Exactly the opposite way. If the sensor gives a voltage as an output signal, this voltage does not have a lot of current. So an external electric disturbance (say a running pump) could easily alter this voltage. Your CAT 7 cable is a good way to prevent that, still it is not perfect. In additition to that, every meter of your cable has an electric resistance that might not be constant (temperature, humidity…) Therefore you get a voltage drop that is not calculatable.
With the 4…20mA output, your signal is transferred via the current (f.ex. 0mA: broken cable …4mA lowest signal … 20mA highest signal).
Let’s say the sensor wants to set a constant current of 12mA because that’s your value. It increases the voltage, until 12mA are flowing. Do not get me wrong: The volatage in this scenario ist just a tool to adjust the current.
So if we have a loop of:
Sensor -> short cable -> current/voltage converter -> short cable -> sensor
the voltage the sensor might need to have 12mA flowing is f.ex. 3V
If we exchange the short cable with the long one, the voltage needs to be increased to again have the 12mA of current (f.ex. 4V).

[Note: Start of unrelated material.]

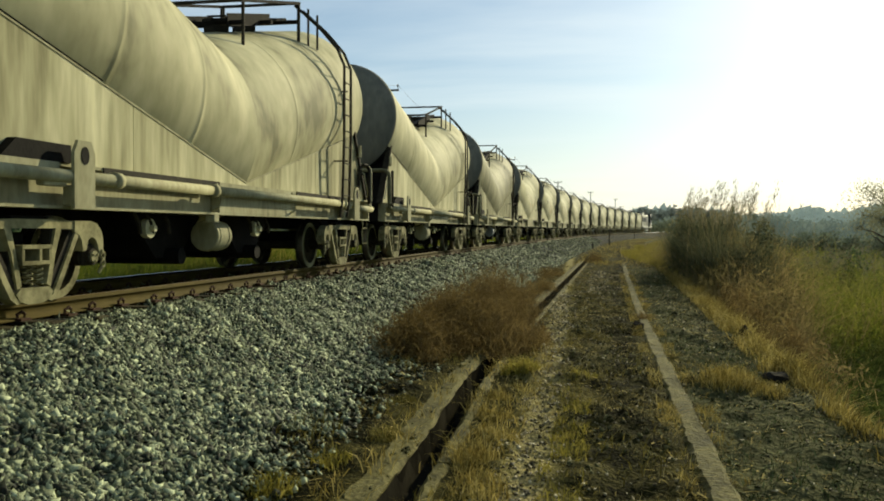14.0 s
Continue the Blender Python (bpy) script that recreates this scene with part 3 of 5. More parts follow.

If an electromagnetic disturturbance comes along, it not only needs to enter the cable but needs also a lot of energy to disturb the current flow, which would not be typical.
So long story short: If you connect the sensor directly to the current/voltage converter, you can directy use a voltage output sensor, with all the disatavantages mentioned. To make full advantaga of the current sensor, place the converter as close as possible to the ESP for most best performance.